In that same vein, I would also just like to mention that I am fully aware of the Hori Fighting Commander for PC/Console and own multiple versions of this controller. And while I would say that the d-pad on the Fight Commander is solid, I do think that the d-pad on the Hori left Joycon is noticeably better, which is kind of cool and weird at the same time.

I’m not sure how much I’ve talked about this in the past (maybe in the 1st ep of the podcast, actually), but for a solid period of time, two or three years maybe, I had this obsession with finding the best possible d-pad. Because of this, I have purchased and tested dozens of different controllers across many consoles to try and identify what makes a d-pad good and what makes a d-pad shitty.

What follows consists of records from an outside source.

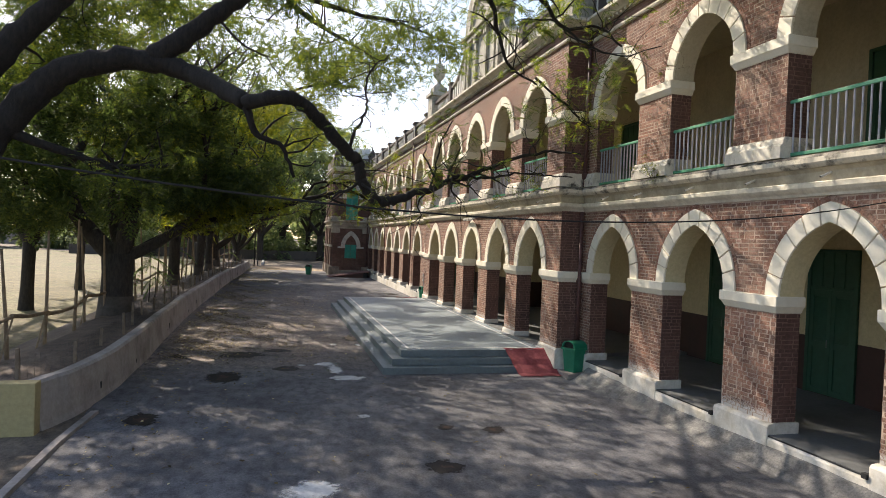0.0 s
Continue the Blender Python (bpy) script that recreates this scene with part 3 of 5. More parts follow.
trim("cornice_band", [(-0.1, 4.21), (0.03, 4.21), (0.05, 4.25), (0.10, 4.29), (0.13, 4.33), (0.13, 4.40), (0.09, 4.42), (-0.1, 4.42)], FRONT, [M_CREAM2], "cream lower moulding of the floor cornice")
trim("cornice_fascia", [(-0.1, 4.423), (0.055, 4.423), (0.07, 4.56), (0.12, 4.62), (-0.1, 4.62)], FRONT, [M_FASCIA], "cream fascia of the floor cornice")
trim("cornice_nose", [(-0.1, 4.623), (0.16, 4.623), (0.20, 4.66), (0.22, 4.69), (0.22, 4.76), (-0.1, 4.76)], FRONT, [M_NOSE], "cream projecting nose of the floor cornice with black mould")
trim("cornice_sill", [(-0.1, 4.763), (0.20, 4.763), (0.185, 4.80), (0.03, 4.842), (-0.1, 4.842)], FRONT, [M_SILL], "mouldy weathered sill above the cornice")
trim("string_course", [(-0.1, 8.56), (0.05, 8.56), (0.07, 8.60), (0.07, 8.64), (0.02, 8.66), (-0.1, 8.66)], FRONT, [M_CREAM2], "thin pale string course")
trim("frieze", [(-0.1, 8.663), (0.02, 8.663), (0.02, 8.86), (-0.1, 8.86)], FRONT, [M_BRICKFAR], "narrow brick frieze under the roof cornice")
trim("roof_cornice", [(-0.1, 8.93), (0.14, 8.93), (0.18, 8.97), (0.26, 9.02), (0.30, 9.05), (0.30, 9.12), (-0.1, 9.12)], FRONT, [M_CREAM2], "cream roof cornice with stains")


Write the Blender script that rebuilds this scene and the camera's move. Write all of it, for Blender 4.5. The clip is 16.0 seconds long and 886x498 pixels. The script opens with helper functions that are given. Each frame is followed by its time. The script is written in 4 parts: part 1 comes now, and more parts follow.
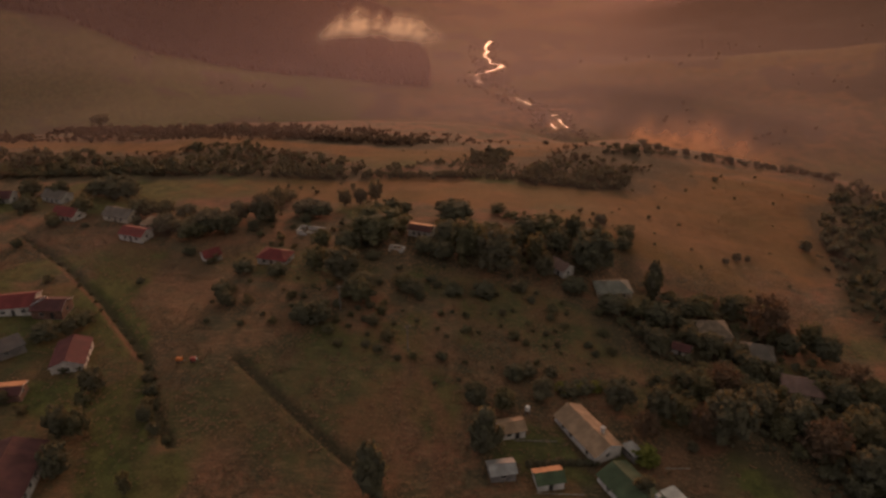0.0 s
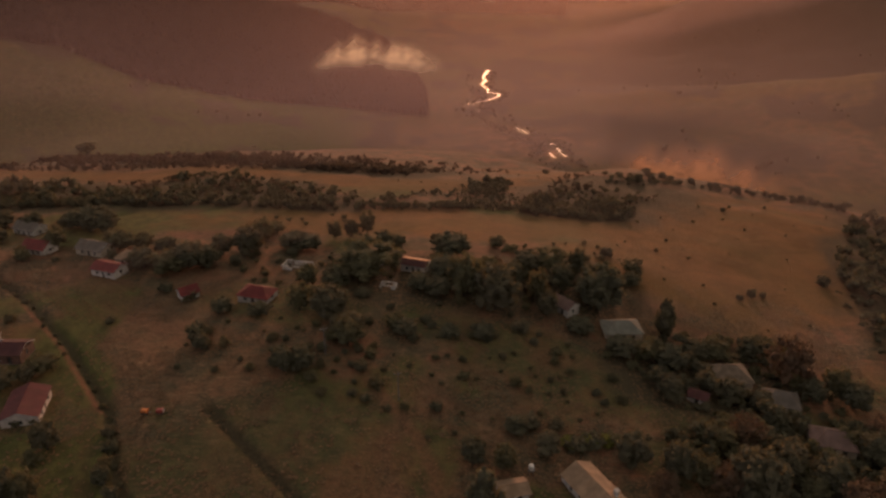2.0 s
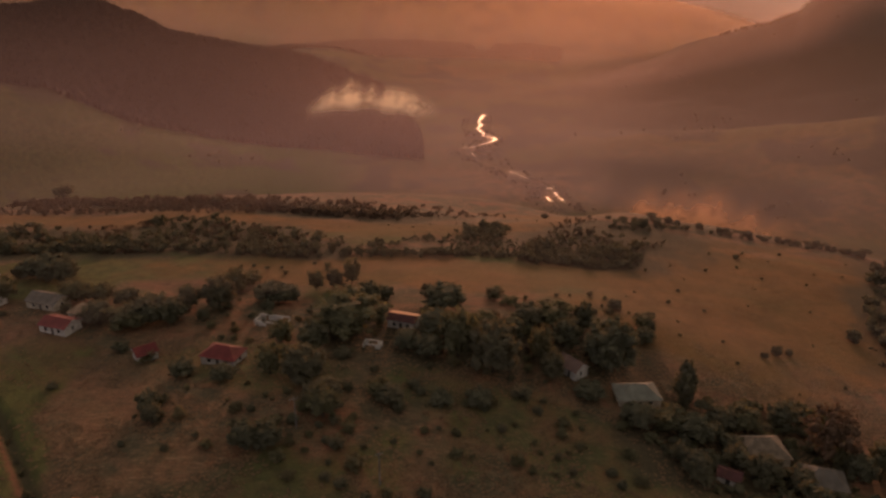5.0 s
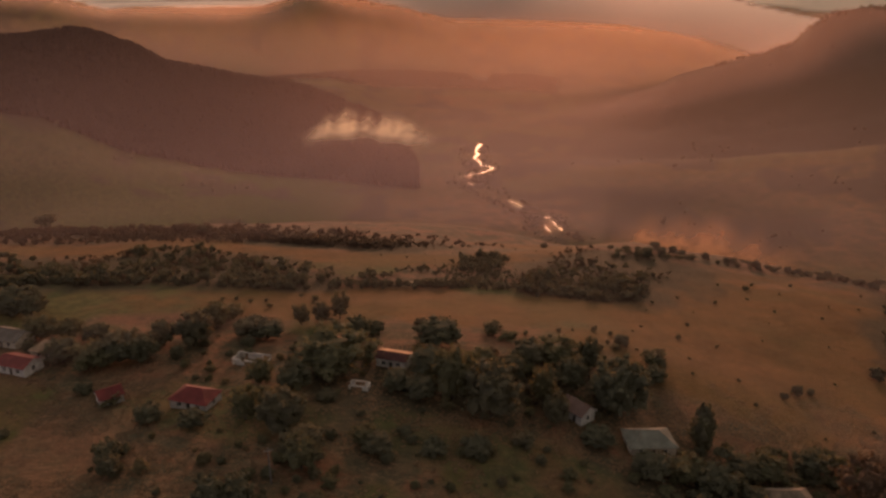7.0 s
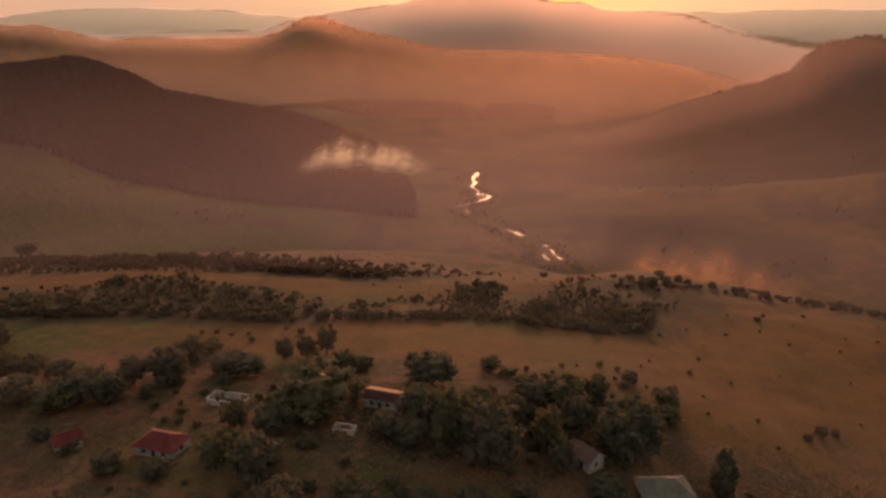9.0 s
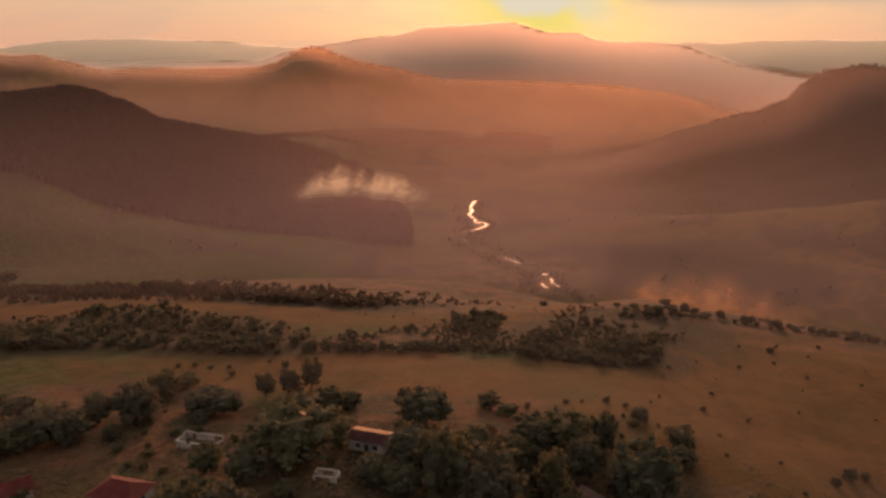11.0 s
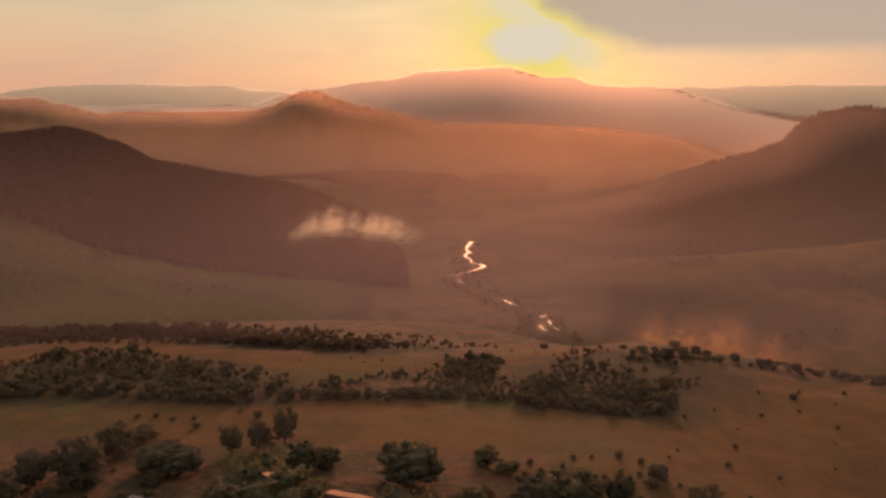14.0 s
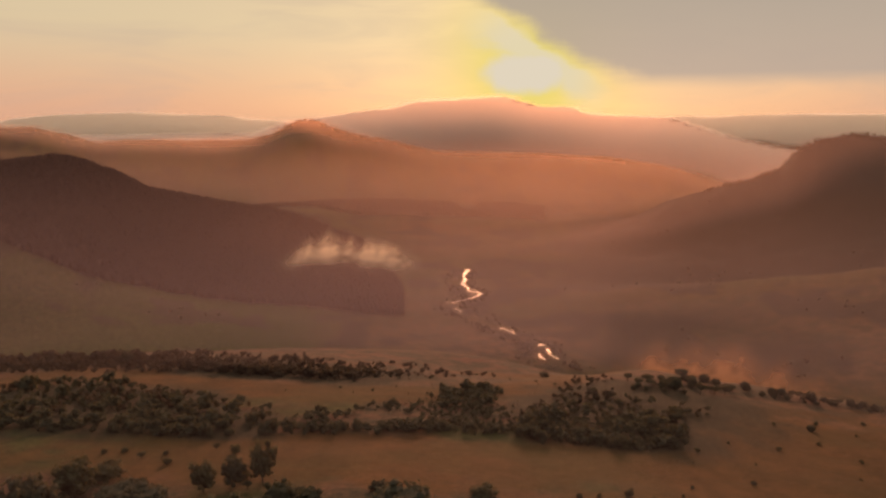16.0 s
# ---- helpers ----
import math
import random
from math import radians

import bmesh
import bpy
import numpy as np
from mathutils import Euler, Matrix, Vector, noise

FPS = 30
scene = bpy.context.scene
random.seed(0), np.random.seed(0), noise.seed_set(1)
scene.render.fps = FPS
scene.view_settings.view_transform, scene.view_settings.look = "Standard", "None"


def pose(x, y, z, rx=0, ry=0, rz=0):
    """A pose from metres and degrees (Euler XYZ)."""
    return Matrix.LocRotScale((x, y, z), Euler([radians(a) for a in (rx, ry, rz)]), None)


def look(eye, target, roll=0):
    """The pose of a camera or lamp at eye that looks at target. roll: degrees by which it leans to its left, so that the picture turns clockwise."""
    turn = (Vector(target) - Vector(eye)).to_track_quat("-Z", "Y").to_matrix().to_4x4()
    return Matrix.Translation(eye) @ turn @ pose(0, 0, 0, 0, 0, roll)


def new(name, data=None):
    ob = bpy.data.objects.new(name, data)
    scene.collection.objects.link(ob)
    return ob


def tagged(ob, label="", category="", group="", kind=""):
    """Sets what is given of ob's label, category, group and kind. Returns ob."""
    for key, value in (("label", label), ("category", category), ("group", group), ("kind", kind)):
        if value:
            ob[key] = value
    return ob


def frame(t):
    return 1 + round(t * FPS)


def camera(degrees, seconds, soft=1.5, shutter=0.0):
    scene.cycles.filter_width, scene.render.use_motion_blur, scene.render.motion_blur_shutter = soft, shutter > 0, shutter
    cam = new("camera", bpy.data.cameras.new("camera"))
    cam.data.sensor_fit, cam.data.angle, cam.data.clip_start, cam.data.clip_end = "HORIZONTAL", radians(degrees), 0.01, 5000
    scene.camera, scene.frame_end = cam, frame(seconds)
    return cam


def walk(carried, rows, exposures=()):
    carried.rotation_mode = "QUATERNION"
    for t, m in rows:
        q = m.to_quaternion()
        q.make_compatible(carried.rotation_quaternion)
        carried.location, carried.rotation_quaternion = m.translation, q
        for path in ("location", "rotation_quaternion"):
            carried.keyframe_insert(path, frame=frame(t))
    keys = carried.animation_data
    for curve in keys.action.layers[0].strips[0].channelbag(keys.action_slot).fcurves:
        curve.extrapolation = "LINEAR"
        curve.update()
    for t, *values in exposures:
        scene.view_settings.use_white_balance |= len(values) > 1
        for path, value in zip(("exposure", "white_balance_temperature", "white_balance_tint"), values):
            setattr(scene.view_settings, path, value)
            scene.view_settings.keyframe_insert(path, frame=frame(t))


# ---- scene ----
cam = camera(64.0, 16.0, soft=2.7)
# seconds, x, y, z, pitch, yaw, roll: a straight gliding descent with the lens slowly lifting
PATH = [
    (0, 0.00, 0.00, 105.00, -29.10, 0.00, 0.00),
    (1, 0.36, 6.81, 102.52, -27.97, -0.09, 0.05),
    (2, 0.75, 13.52, 100.07, -26.81, -0.18, 0.10),
    (3, 1.16, 20.12, 97.65, -25.64, -0.29, 0.15),
    (4, 1.59, 26.63, 95.25, -24.45, -0.39, 0.19),
    (5, 2.05, 33.03, 92.88, -23.26, -0.50, 0.22),
    (6, 2.52, 39.34, 90.52, -22.07, -0.61, 0.25),
    (7, 3.01, 45.56, 88.19, -20.88, -0.72, 0.26),
    (8, 3.51, 51.69, 85.87, -19.69, -0.82, 0.27),
    (9, 4.02, 57.73, 83.56, -18.51, -0.92, 0.27),
    (10, 4.54, 63.69, 81.27, -17.33, -1.01, 0.27),
    (11, 5.07, 69.57, 78.99, -16.16, -1.10, 0.26),
    (12, 5.60, 75.37, 76.71, -15.00, -1.19, 0.25),
    (13, 6.14, 81.09, 74.45, -13.84, -1.28, 0.24),
    (14, 6.67, 86.74, 72.19, -12.68, -1.38, 0.24),
    (15, 7.21, 92.32, 69.93, -11.52, -1.48, 0.25),
    (16, 7.74, 97.83, 67.67, -10.34, -1.59, 0.26),
]
walk(cam, [(t, pose(x, y, z, 90 + pitch, 0, yaw) @ pose(0, 0, 0, 0, 0, roll)) for t, x, y, z, pitch, yaw, roll in PATH],
     exposures=[(0, 0.09, 6200, 18), (8, 0.13, 6200, 18), (16, 0.05, 6200, 18)])

# ---- light ----
SUN_AZ, SUN_EL = 8.2, 5.0
SUN_DIR = Vector((math.sin(radians(SUN_AZ)) * math.cos(radians(SUN_EL)), math.cos(radians(SUN_AZ)) * math.cos(radians(SUN_EL)), math.sin(radians(SUN_EL))))

# the brightest part of the cloud veil lies a little below the sun's own place
GLOW_DIR = Vector((math.sin(radians(8.3)), math.cos(radians(8.3)), math.tan(radians(3.7)))).normalized()


def link(tree, a, b):
    tree.links.new(a, b)


def node(tree, kind, **values):
    made = tree.nodes.new(kind)
    for key, value in values.items():
        made.inputs[key.replace("_", " ")].default_value = value
    return made


def maths(tree, how, a, b=None, c=None, clamp=False):
    made = tree.nodes.new("ShaderNodeMath")
    made.operation, made.use_clamp = how, clamp
    for slot, value in zip(made.inputs, (a, b, c)):
        if value is None:
            continue
        if isinstance(value, (int, float)):
            slot.default_value = value
        else:
            link(tree, value, slot)
    return made.outputs[0]


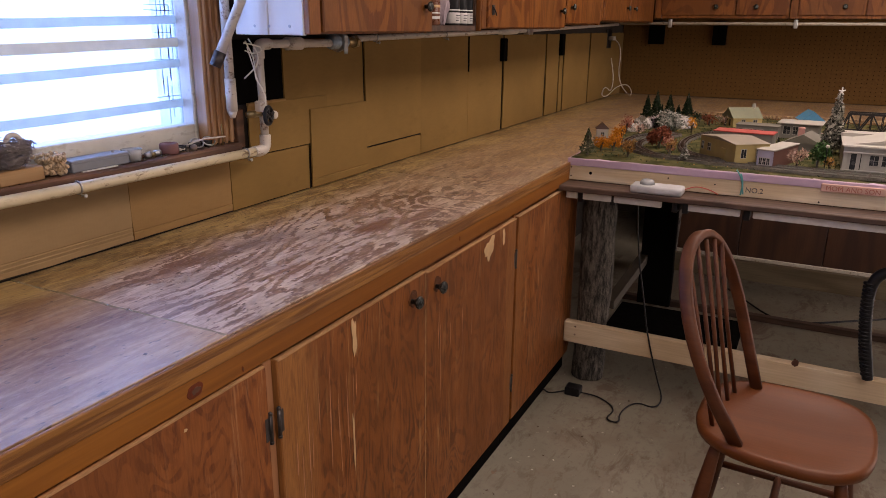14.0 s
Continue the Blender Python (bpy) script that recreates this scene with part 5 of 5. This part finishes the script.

Not to get too into the specifics,  but overall the things I am looking for are: 1) Crisp, but not too clicky, input activation; 2) Pivot and ability to quickly and accurately create full circle motions; 3) Decent, but not too stiff tension (avoiding flopping, but not straining the thumb either); 4) Deep and dependable diagonal input activation; And 5) Comfortable placement on controller and reliable separation of inputs (no accidental diagonals).

From what I’ve experienced, getting a d-pad that hits all these criteria these days is not that common, especially from Nintendo. Maybe I’m being picky or whatever, but I’d say that the recent output of d-pads from Nintendo have been bad to mediocre (the Switch Pro Controller especially). Arguably, it could be said the only really quality d-pad  the company produced was the SNES pad. The pads on the Wii U gen stuff isn’t bad, but it’s not great either.

Of course, I can already imagine all the annoyed responses to the article from the avid Nintendo fans, but that’s my opinion anyway.